Digging around the internet for other people who have worked on similar problems with HBase, I found the following: http://appsintheopen.com/posts/51-merge-empty-hbase-regions. Great! We can merge regions instead of closing them! We’ll skip the compaction queue that way and reduce our size faster! The problems:
- The script was written before HBase 2.0 came out, so we have some cleanup to do around deprecated/removed commands.
- It only merges empty regions together, which doesn’t actually solve the problem of removing all empty regions.
So okay, let’s write some JRuby and fix these problems. The following tool cleaned up ~25 empty regions for me in a minute or so:
# Test Mode:
#
# hbase org.jruby.Main merge_empty_regions.rb namespace.tablename
#
# Non Test - ie actually do the merge:
#
# hbase org.jruby.Main merge_empty_regions.rb namespace.tablename merge
#
# Note: Please replace namespace.tablename with your namespace and table, eg NS1.MyTable.
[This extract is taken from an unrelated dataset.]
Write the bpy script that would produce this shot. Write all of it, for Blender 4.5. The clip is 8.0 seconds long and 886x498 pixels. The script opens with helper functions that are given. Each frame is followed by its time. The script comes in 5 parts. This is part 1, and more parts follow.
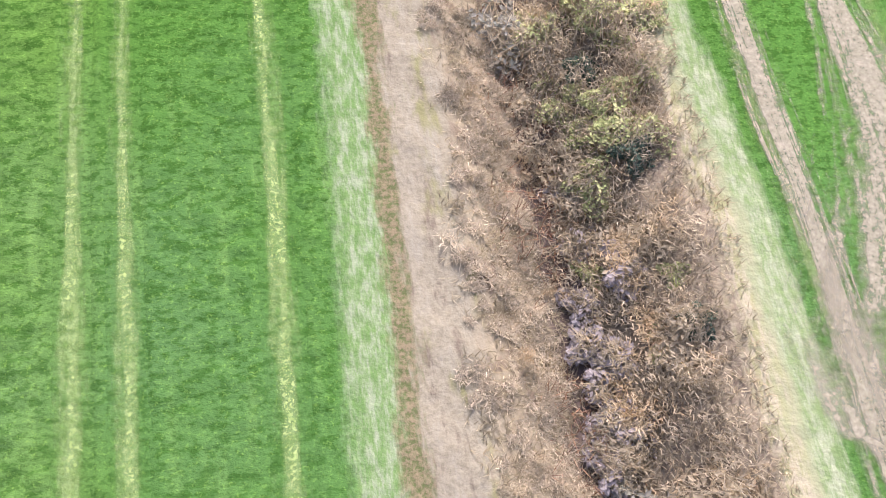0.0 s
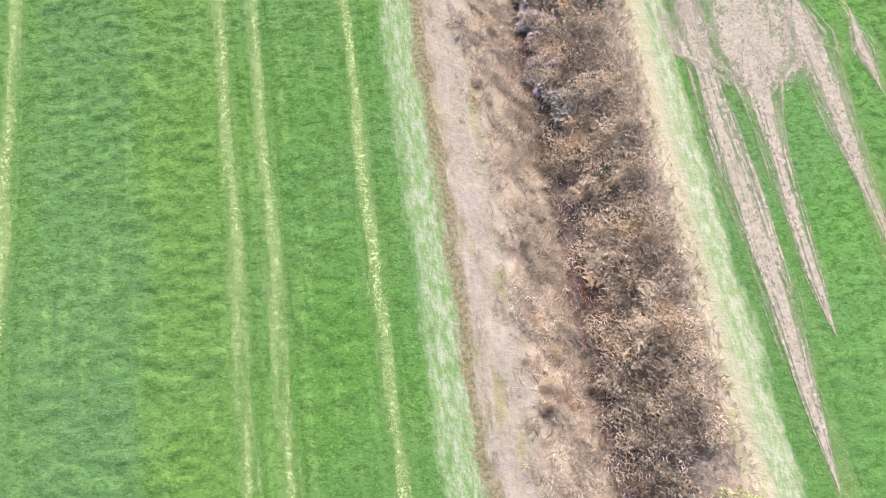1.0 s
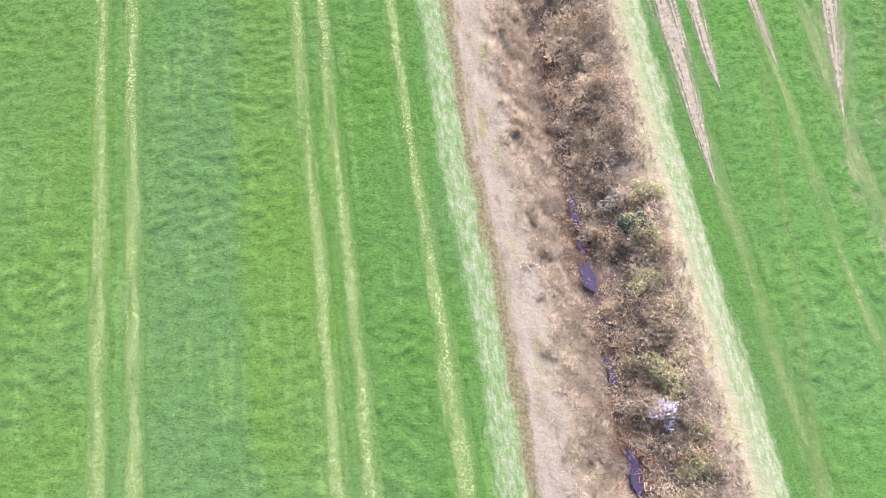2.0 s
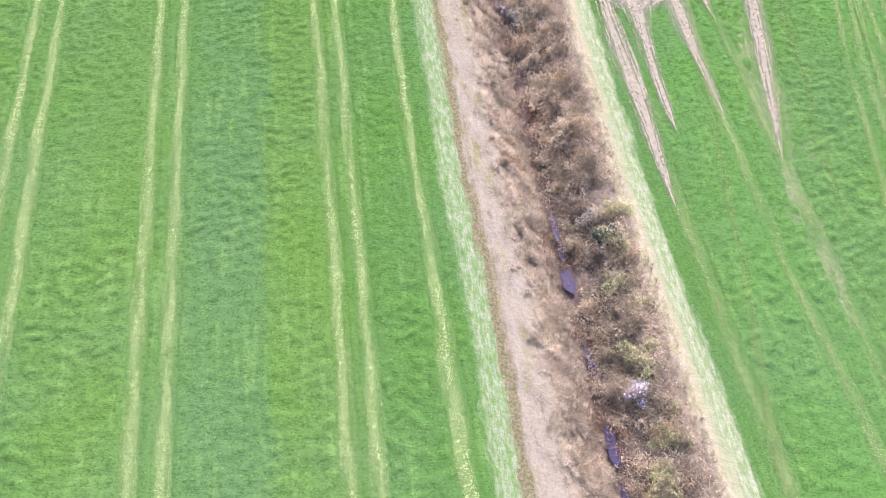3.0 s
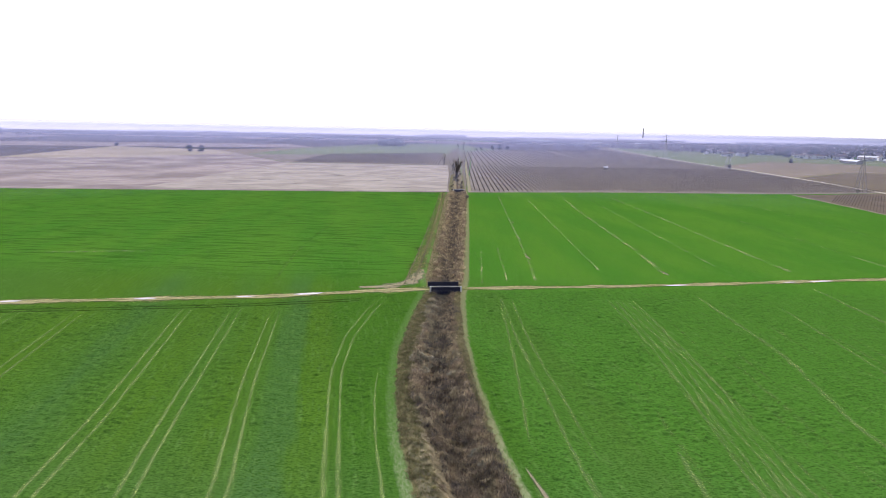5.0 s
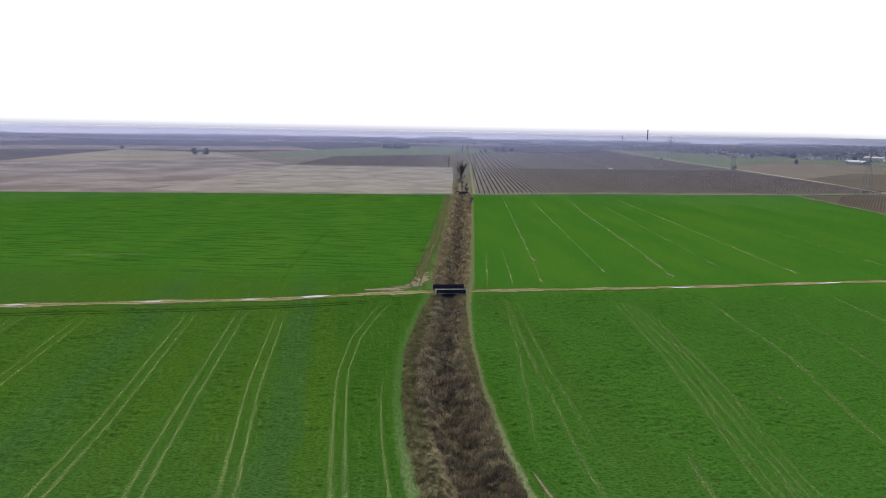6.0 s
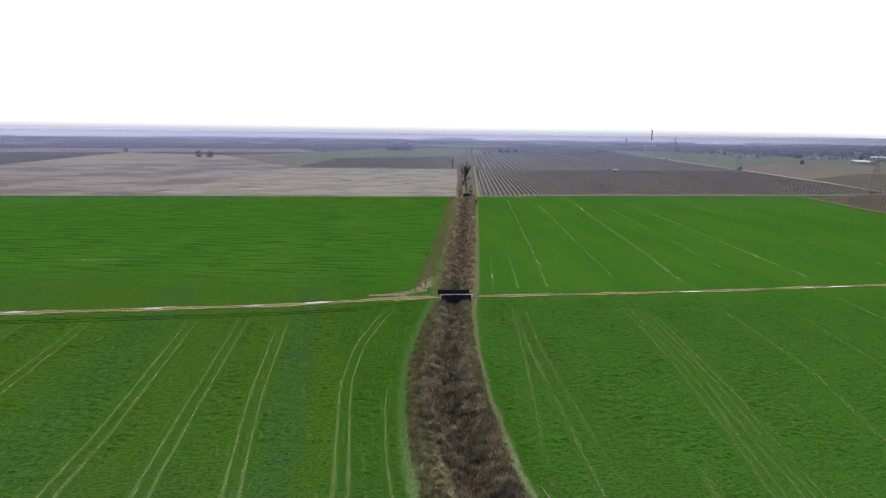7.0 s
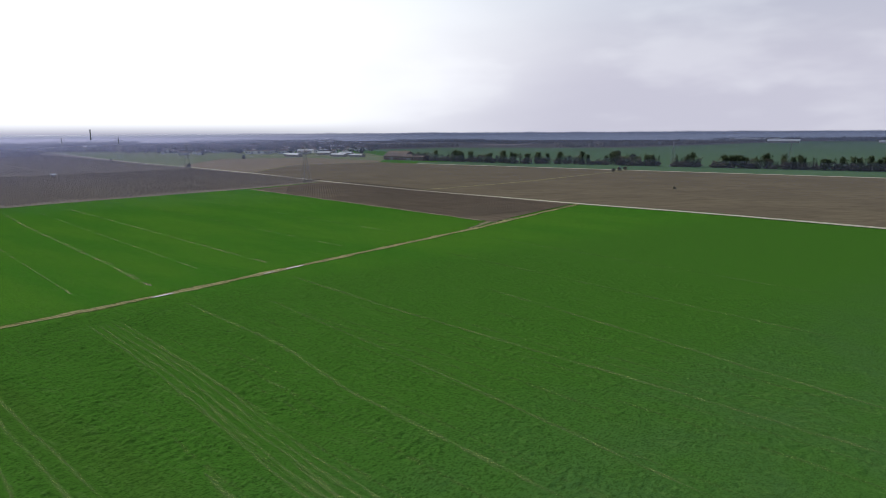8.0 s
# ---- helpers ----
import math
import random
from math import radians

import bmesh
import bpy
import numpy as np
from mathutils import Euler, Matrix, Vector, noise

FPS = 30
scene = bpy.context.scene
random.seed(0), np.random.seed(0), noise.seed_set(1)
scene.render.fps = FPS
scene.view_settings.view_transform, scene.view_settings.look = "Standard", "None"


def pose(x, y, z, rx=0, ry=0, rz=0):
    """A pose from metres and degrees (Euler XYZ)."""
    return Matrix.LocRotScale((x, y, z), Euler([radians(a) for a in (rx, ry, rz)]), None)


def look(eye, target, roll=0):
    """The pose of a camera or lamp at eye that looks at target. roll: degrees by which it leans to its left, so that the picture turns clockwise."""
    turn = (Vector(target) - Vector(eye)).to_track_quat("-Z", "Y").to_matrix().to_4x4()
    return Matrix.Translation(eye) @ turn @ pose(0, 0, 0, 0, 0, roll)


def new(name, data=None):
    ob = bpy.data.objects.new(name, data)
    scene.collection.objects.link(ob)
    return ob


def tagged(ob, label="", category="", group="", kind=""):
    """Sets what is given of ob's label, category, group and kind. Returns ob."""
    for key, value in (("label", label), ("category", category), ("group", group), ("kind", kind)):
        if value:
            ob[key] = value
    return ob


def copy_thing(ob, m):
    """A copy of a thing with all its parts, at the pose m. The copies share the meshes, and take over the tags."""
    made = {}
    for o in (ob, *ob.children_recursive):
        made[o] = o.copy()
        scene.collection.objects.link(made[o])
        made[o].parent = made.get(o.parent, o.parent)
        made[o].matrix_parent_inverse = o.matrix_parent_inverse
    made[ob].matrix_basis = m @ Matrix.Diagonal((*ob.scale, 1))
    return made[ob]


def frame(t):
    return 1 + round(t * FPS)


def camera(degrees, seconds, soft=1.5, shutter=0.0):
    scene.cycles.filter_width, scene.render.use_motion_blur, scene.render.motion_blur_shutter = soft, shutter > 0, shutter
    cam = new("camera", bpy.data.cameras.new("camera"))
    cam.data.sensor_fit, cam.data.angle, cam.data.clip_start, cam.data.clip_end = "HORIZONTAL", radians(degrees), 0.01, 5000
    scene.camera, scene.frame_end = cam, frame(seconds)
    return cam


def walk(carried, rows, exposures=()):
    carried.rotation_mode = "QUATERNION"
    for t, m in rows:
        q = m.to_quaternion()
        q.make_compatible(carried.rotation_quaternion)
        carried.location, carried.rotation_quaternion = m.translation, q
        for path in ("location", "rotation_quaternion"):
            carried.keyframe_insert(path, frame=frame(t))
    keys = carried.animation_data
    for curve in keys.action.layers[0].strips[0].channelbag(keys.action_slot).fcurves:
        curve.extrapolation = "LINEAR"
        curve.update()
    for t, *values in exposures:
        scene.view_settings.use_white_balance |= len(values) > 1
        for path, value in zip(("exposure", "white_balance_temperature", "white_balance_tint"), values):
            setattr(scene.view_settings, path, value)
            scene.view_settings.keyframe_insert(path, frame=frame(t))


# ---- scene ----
cam = camera(65.6, 8.0, soft=0.9)
# seconds, eye, yaw, pitch and roll in degrees
PATH = [
    (0.0, (-0.00, -0.00, 21.18), -0.00, -69.77, 3.82),
    (0.5, (0.72, -9.99, 25.42), 0.26, -70.18, 3.95),
    (1.0, (1.35, -19.09, 29.61), 0.28, -70.66, 3.92),
    (1.5, (2.13, -27.90, 33.35), 0.58, -70.77, 4.18),
    (1.7, (2.43, -31.23, 35.10), 0.62, -71.21, 4.09),
    (2.6, (2.58, -43.60, 39.95), 0.10, -70.60, 4.90),
    (2.8, (2.56, -44.62, 40.30), -0.25, -67.06, 5.80),
    (3.0, (2.54, -44.95, 40.13), 0.29, -61.51, 5.17),
    (3.5, (1.97, -44.91, 39.65), 1.80, -46.78, 3.64),
    (4.0, (1.74, -44.99, 39.86), 2.85, -32.04, 2.52),
    (4.5, (1.78, -44.96, 39.67), 3.66, -17.06, 1.54),
    (4.7, (1.74, -45.16, 39.55), 3.88, -10.85, 1.33),
    (4.85, (1.72, -45.20, 39.50), 3.93, -9.95, 1.27),
    (5.4, (1.60, -45.20, 39.50), 4.12, -9.80, 1.15),
    (6.0, (1.45, -44.98, 39.56), 4.34, -9.76, 1.04),
    (6.5, (1.31, -43.91, 39.73), 4.52, -9.70, 0.92),
    (7.0, (1.08, -42.46, 40.00), 4.69, -9.66, 0.78),
    (7.5, (0.93, -40.51, 40.17), 4.86, -9.61, 0.68),
    (7.6, (0.86, -40.46, 40.18), 3.20, -9.61, 0.48),
    (7.7, (0.79, -40.40, 40.19), -4.30, -9.62, 0.28),
    (7.8, (0.72, -40.34, 40.19), -15.60, -9.62, 0.08),
    (7.9, (0.65, -40.29, 40.20), -27.15, -9.63, -0.12),
    (8.0, (0.58, -40.23, 40.21), -38.69, -9.63, -0.32),
]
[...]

This value is case sensitive.
require 'digest'
require 'java'
java_import org.apache.hadoop.hbase.HBaseConfiguration
java_import org.apache.hadoop.hbase.client.HBaseAdmin
java_import org.apache.hadoop.hbase.TableName
java_import org.apache.hadoop.hbase.client.RegionInfo
java_import org.apache.hadoop.hbase.client.Connection
java_import org.apache.hadoop.hbase.client.ConnectionFactory
java_import org.apache.hadoop.hbase.client.Table
java_import org.apache.hadoop.hbase.util.Bytes
def list_non_empty_regions(admin, table)
#cluster_status = admin.getClusterMetrics()
non_empty = []
admin.getRegionServers.each do |s|
admin.getRegionMetrics(s, table).each do |r|
#next unless r.get_name_as_string =~ /#{table}\,/
if r.getStoreFileSize().get() > 0
if r.get_name_as_string =~ /\.([^\.]+)\.$/
non_empty.push $1
else
raise "Failed to get the encoded name for #{r.get_name_as_string}"
end
end
end
end
non_empty
end
# Handle command line parameters
table_name = ARGV[0]
real_table_name = TableName.valueOf(table_name.split(".")[1..-1].join("."))
do_merge_single = false
do_merge = false
if ARGV[1] == 'merge'
do_merge = true
end
config = HBaseConfiguration.create()
connection = ConnectionFactory.createConnection(config)
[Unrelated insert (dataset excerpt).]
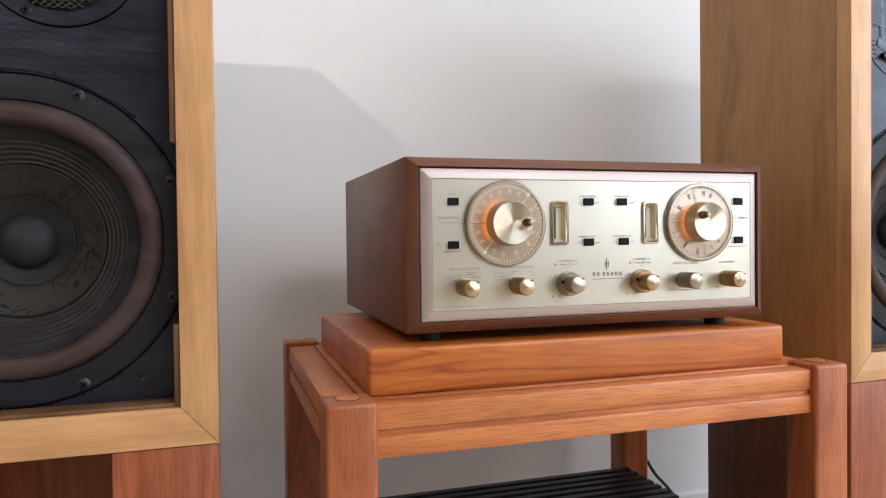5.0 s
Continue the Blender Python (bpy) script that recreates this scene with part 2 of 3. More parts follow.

admin = connection.getAdmin()
non_empty_regions = list_non_empty_regions(admin, real_table_name)
regions = []
admin.getRegionServers.each do |s|
admin.getRegions(s).each do |r|
next unless r.get_region_name_as_string =~ /#{real_table_name}\,/
regions.push r
end
end
puts "Total Table Regions: #{regions.length}"
puts "Total non empty regions: #{non_empty_regions.length}"
filtered_regions = regions.reject do |r|
non_empty_regions.include?(r.get_encoded_name)
end
puts "Total regions to consider for Merge: #{filtered_regions.length}"
if do_merge
if filtered_regions.length < 1
puts "There are not enough regions to merge"
end
filtered_regions.each do |r|
if r.nil? || r.is_split()
next
end
regions.each do |nearby|
if nearby.nil? || nearby.is_split()
next
end
if RegionInfo.are_adjacent(r, nearby)
puts "#{r.get_encoded_name} is adjacent to #{nearby.get_encoded_name}, merging"
admin.mergeRegions(r.getEncodedNameAsBytes, nearby.getEncodedNameAsBytes, false)
puts "Successfully Merged #{r.get_encoded_name} with #{nearby.get_encoded_name}"
sleep 2
break
end
end
end
end
admin.close